▸ RAW DATA:
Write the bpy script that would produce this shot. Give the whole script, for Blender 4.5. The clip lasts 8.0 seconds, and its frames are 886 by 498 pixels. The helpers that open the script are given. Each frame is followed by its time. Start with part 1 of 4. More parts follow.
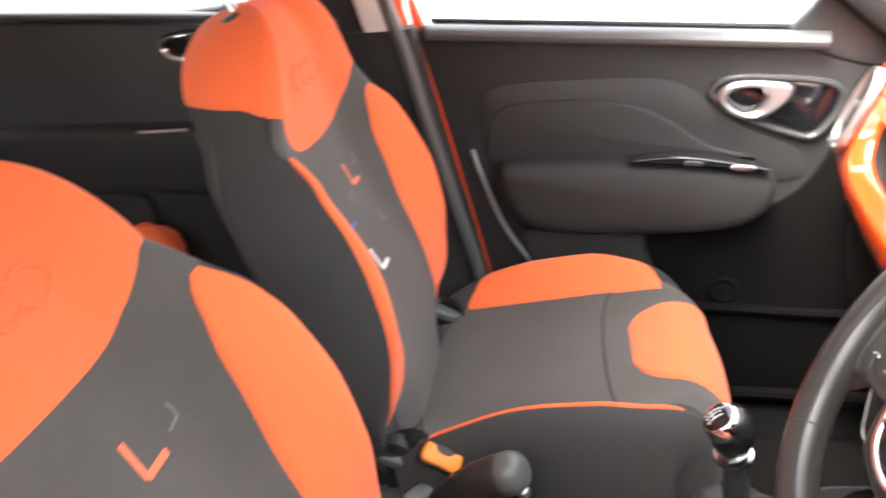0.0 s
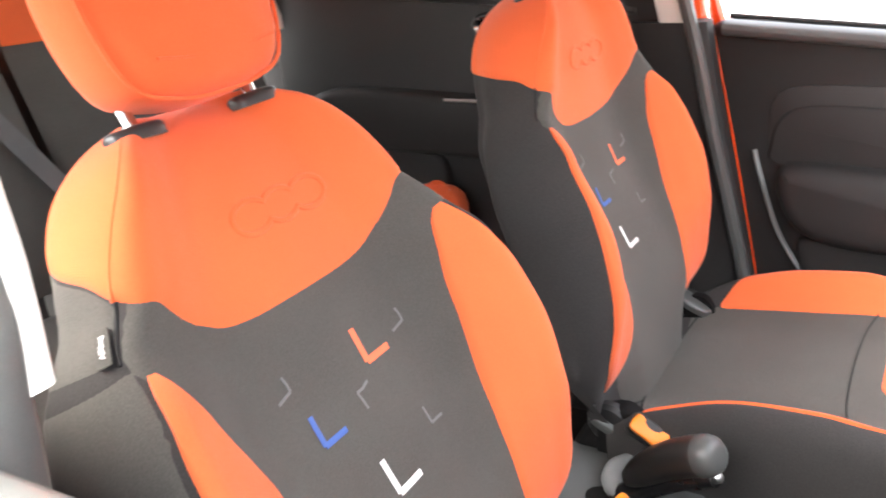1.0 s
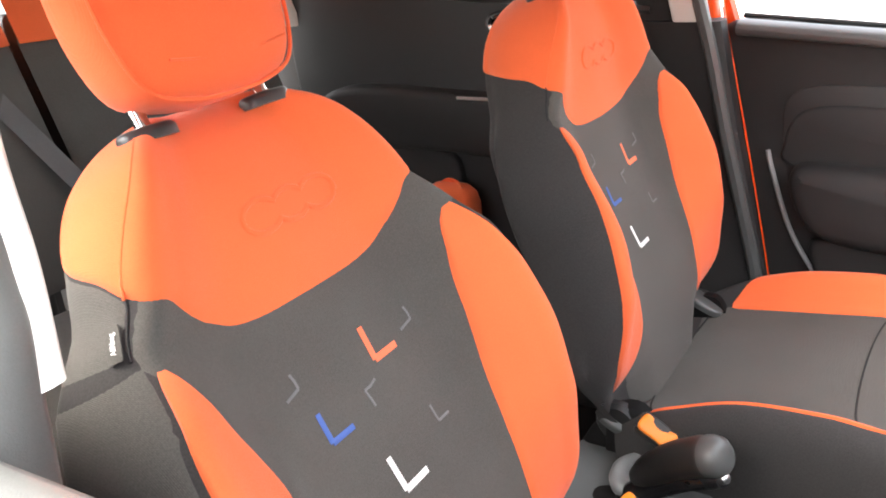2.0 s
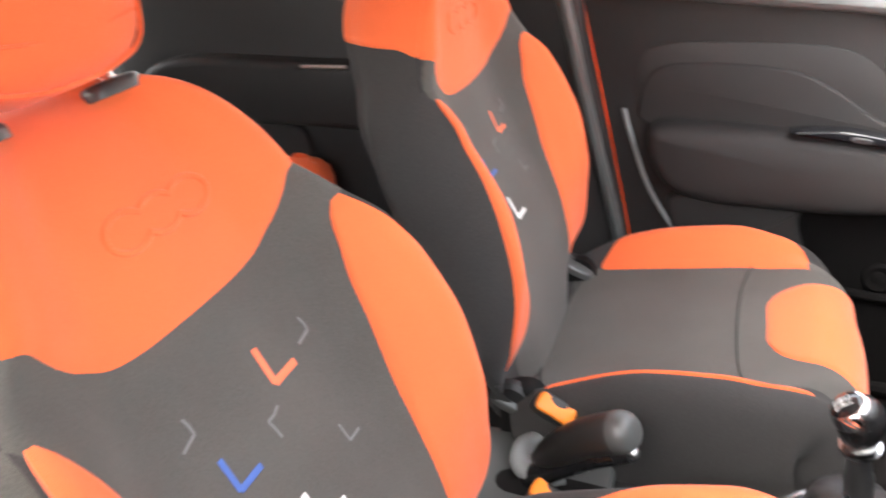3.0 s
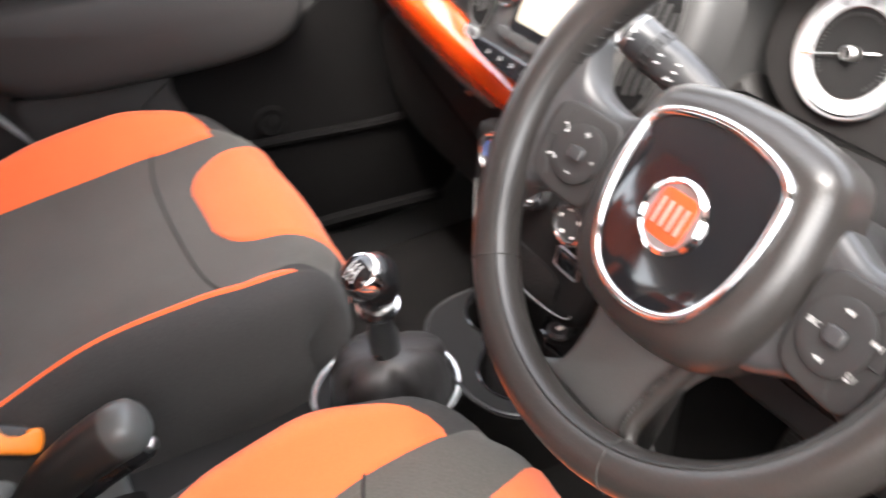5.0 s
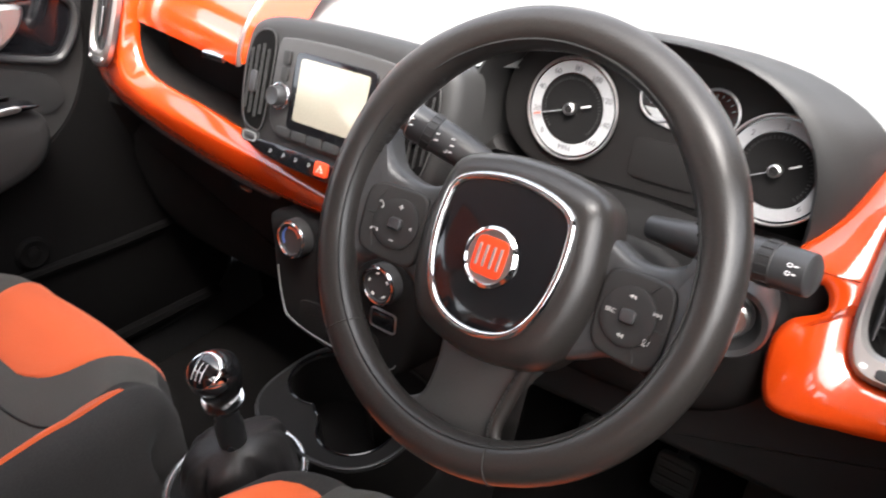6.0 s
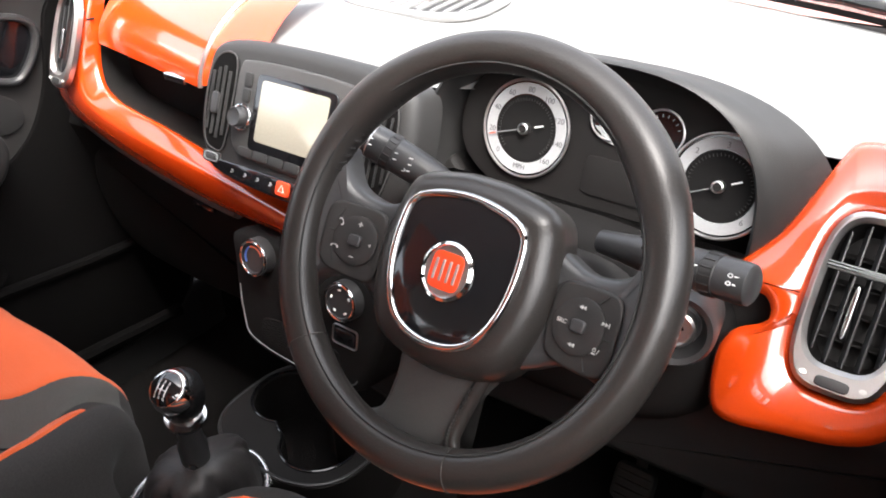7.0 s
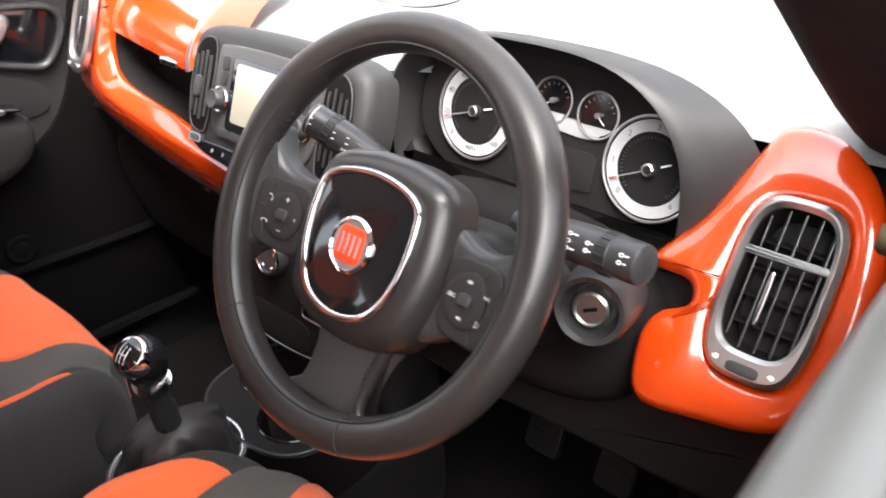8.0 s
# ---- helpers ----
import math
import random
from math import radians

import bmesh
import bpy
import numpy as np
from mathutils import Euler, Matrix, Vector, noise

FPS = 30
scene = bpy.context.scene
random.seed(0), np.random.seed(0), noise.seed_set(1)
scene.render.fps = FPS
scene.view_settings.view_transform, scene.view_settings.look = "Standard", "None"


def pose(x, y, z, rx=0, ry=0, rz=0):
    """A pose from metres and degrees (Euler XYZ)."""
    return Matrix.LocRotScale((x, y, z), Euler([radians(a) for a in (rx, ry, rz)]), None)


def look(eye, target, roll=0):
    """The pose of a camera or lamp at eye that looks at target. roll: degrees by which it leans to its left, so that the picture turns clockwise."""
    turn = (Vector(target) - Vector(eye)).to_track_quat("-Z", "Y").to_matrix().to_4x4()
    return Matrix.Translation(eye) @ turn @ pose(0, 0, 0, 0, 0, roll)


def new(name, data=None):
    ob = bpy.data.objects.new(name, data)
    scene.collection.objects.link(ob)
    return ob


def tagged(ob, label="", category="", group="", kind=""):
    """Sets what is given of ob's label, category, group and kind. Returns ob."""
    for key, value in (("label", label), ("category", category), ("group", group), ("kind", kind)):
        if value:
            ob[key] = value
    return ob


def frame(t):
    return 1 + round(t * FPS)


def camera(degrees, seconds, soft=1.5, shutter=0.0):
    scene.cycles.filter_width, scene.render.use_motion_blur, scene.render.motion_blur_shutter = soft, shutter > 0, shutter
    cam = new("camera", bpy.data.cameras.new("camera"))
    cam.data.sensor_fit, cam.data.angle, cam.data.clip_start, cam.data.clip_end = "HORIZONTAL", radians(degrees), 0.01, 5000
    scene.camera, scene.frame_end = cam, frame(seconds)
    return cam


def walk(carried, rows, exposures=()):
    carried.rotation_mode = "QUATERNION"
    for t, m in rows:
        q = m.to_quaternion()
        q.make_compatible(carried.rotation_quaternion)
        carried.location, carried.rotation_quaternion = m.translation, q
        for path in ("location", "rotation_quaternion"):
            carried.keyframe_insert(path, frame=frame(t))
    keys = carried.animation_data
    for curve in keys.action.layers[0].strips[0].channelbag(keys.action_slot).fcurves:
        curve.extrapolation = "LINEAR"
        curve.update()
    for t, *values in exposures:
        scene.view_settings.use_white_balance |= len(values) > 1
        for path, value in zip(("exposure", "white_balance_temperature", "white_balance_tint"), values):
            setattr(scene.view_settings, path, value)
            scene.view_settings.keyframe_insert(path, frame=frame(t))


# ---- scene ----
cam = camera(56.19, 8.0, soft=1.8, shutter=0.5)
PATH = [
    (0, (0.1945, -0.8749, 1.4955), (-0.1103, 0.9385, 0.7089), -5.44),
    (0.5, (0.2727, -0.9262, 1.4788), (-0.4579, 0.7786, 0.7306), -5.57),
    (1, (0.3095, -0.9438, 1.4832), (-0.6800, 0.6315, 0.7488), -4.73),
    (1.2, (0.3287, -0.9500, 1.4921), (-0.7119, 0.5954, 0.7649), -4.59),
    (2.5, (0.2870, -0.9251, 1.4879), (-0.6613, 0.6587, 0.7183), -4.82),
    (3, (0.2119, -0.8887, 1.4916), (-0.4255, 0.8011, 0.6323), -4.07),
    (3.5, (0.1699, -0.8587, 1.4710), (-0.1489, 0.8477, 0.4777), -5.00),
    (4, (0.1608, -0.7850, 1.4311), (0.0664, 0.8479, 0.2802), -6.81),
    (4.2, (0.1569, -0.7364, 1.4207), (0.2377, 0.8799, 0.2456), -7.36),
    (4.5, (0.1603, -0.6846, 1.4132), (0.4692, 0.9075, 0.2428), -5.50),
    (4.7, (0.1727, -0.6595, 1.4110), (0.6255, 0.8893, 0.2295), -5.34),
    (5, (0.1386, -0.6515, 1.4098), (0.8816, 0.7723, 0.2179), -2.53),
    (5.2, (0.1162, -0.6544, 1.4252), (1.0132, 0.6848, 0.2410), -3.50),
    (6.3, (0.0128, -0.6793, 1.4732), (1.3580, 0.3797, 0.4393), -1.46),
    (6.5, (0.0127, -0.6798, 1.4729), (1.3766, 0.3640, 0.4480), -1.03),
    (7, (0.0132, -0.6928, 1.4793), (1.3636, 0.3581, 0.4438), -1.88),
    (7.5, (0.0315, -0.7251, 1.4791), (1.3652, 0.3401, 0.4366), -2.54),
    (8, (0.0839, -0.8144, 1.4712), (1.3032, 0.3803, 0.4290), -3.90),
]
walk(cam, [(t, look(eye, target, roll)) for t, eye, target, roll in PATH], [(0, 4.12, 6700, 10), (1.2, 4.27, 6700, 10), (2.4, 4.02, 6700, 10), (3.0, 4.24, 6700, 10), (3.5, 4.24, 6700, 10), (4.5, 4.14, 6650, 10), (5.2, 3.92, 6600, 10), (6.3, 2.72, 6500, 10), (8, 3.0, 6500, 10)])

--

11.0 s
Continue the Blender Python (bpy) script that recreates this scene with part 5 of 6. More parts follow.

▸ WHAT YOU HAVE TO DO: From the entries above, extract only the lines running from the one containing "setattr(scene.view_settings, path, value)" through the one containing "scene.view_settings.keyframe_insert(path, frame=frame(t))", inclusive.

▸ FINAL ANSWER:
            setattr(scene.view_settings, path, value)
            scene.view_settings.keyframe_insert(path, frame=frame(t))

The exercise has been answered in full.